*The task:* Assemble all lines in which the string "exposures" appears.

[Records with scene code]
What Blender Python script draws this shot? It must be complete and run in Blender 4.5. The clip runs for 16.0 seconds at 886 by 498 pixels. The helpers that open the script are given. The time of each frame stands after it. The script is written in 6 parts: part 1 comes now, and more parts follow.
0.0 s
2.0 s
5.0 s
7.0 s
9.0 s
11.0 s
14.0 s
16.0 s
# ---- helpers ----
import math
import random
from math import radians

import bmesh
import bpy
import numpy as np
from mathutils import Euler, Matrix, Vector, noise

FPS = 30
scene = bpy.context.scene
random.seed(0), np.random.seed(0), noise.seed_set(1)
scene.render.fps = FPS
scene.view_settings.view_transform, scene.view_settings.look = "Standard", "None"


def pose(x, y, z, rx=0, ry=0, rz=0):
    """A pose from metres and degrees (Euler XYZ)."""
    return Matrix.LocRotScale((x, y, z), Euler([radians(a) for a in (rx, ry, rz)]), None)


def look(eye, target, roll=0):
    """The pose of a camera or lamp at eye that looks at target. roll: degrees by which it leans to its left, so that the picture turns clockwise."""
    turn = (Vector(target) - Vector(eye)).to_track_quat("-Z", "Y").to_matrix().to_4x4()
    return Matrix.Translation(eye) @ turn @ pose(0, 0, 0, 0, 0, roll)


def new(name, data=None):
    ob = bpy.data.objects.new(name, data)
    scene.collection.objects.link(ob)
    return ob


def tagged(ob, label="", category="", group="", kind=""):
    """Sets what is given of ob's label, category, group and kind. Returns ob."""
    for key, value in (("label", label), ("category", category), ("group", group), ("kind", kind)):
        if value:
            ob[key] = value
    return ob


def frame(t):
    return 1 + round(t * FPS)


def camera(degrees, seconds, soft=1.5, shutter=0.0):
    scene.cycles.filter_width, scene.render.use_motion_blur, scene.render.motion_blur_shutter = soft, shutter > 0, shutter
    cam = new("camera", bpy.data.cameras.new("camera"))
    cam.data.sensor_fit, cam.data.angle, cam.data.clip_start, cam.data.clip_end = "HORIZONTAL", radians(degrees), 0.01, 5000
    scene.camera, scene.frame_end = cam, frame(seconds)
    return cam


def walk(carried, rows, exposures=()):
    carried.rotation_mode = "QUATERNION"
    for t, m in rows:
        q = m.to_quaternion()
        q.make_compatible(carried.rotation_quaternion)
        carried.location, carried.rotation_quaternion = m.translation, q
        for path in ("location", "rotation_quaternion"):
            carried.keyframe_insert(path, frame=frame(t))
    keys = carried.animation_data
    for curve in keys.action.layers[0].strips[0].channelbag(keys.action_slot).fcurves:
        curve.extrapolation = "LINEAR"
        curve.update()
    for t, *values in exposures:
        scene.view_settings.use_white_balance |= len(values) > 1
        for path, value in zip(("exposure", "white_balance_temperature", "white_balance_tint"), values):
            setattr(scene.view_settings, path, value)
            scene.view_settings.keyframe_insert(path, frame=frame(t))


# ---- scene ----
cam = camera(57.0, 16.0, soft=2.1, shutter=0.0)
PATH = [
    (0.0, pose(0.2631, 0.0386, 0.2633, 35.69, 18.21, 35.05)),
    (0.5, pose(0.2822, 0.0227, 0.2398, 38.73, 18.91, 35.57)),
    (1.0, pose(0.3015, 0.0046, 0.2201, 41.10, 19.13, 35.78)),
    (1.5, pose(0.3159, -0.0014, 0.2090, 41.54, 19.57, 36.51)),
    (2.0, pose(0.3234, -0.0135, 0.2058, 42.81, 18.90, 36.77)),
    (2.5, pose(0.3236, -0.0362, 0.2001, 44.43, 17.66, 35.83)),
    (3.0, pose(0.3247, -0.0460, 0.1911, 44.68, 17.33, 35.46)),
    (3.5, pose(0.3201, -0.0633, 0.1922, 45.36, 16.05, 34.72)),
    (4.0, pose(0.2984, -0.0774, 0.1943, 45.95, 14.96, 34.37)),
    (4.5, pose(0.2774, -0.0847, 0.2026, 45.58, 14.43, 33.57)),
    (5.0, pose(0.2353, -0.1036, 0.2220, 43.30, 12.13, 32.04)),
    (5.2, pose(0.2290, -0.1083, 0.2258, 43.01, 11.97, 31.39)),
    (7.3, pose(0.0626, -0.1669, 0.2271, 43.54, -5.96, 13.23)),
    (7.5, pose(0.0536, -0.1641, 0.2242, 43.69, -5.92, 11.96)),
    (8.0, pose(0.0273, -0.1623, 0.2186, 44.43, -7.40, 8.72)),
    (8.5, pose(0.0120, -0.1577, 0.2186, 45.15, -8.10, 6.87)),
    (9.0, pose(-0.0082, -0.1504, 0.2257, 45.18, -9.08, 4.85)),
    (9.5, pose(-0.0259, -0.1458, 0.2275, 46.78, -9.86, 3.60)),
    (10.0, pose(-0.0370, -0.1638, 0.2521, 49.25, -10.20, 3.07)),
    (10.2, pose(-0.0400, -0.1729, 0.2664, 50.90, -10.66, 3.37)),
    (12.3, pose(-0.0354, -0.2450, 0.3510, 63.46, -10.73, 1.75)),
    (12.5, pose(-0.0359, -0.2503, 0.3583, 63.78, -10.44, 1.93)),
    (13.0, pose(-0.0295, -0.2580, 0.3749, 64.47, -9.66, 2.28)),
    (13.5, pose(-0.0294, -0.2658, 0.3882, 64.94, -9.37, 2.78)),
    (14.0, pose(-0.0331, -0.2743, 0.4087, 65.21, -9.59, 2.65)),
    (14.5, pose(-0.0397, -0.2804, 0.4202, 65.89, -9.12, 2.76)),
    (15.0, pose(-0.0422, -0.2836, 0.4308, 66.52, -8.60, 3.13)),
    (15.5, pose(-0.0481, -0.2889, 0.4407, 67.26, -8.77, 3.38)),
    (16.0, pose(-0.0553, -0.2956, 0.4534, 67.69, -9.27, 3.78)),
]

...

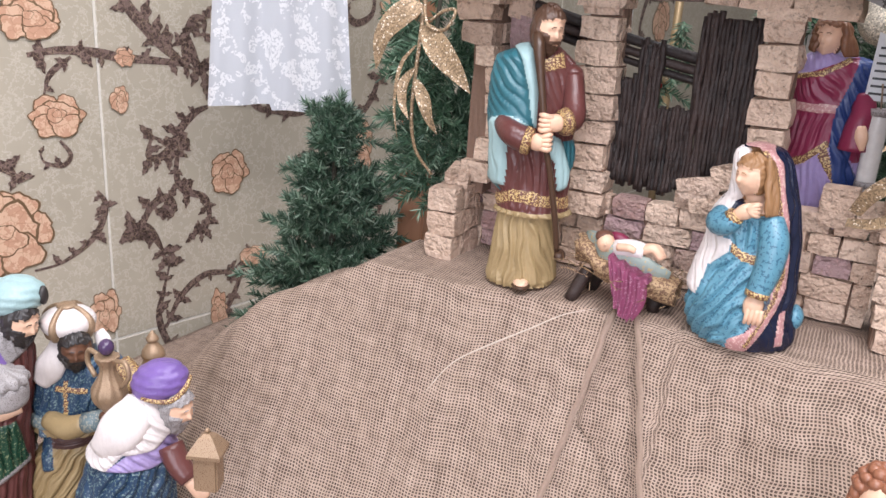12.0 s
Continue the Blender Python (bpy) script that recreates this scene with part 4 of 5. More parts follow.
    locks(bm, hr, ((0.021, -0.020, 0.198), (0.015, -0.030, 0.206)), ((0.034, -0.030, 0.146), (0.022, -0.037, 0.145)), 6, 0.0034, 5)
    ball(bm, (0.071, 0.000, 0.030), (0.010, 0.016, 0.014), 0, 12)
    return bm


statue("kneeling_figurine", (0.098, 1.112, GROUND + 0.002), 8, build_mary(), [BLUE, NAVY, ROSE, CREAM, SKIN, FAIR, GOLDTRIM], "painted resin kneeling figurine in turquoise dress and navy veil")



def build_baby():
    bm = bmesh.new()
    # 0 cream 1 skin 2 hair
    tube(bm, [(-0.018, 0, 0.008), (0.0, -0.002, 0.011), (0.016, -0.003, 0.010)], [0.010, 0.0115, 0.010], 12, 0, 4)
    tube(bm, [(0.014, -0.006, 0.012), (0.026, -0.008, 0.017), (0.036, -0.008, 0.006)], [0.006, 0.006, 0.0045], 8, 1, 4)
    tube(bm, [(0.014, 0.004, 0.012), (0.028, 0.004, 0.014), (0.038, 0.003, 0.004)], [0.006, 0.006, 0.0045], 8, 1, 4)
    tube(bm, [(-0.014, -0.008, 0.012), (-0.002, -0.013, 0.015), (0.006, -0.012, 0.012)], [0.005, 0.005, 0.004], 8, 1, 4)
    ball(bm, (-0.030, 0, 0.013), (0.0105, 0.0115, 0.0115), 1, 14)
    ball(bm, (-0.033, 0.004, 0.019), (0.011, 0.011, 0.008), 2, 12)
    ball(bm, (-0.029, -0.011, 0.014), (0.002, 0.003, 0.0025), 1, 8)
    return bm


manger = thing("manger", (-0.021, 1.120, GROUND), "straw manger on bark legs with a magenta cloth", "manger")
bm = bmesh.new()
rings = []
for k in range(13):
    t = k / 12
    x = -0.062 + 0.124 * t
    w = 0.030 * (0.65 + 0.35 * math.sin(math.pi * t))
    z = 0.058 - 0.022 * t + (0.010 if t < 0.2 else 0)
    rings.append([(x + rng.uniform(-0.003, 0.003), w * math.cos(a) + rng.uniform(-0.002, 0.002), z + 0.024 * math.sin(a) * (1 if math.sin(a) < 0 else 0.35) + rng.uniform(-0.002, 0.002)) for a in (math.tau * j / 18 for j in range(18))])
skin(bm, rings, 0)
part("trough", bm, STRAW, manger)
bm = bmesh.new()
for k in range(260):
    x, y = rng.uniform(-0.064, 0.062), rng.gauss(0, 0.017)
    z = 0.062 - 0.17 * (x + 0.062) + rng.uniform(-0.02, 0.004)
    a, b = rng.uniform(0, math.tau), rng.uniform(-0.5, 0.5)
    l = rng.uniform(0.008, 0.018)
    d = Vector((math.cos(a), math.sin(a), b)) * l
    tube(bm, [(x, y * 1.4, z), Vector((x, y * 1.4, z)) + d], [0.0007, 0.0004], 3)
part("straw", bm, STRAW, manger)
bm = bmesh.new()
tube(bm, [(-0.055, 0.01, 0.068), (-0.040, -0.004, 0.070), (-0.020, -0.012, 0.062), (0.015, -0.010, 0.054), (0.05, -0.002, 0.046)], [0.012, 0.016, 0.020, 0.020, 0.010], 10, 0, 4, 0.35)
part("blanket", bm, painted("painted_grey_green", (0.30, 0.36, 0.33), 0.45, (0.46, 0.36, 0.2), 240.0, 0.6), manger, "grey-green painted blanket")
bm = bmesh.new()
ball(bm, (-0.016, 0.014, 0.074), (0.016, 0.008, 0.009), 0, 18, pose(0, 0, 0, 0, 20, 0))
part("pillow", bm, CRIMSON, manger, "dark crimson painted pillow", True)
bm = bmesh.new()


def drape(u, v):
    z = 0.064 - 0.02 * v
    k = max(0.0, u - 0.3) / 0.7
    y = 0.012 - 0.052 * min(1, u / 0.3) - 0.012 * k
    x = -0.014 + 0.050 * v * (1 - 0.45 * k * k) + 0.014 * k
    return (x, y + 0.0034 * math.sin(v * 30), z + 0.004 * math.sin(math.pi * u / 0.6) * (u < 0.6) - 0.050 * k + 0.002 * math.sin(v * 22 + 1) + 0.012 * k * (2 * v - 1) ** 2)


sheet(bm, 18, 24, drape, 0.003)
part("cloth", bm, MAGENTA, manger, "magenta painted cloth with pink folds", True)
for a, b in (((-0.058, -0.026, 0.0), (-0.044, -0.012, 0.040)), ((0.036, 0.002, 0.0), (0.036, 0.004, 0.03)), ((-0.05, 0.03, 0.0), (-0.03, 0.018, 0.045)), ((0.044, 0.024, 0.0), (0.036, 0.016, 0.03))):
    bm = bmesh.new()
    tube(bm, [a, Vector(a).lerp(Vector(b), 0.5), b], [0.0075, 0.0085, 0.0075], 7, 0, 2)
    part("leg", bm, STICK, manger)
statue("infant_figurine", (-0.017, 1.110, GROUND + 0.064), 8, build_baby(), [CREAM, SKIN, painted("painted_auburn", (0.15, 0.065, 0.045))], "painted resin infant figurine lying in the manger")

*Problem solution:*
def walk(carried, rows, exposures=()):
    for t, *values in exposures:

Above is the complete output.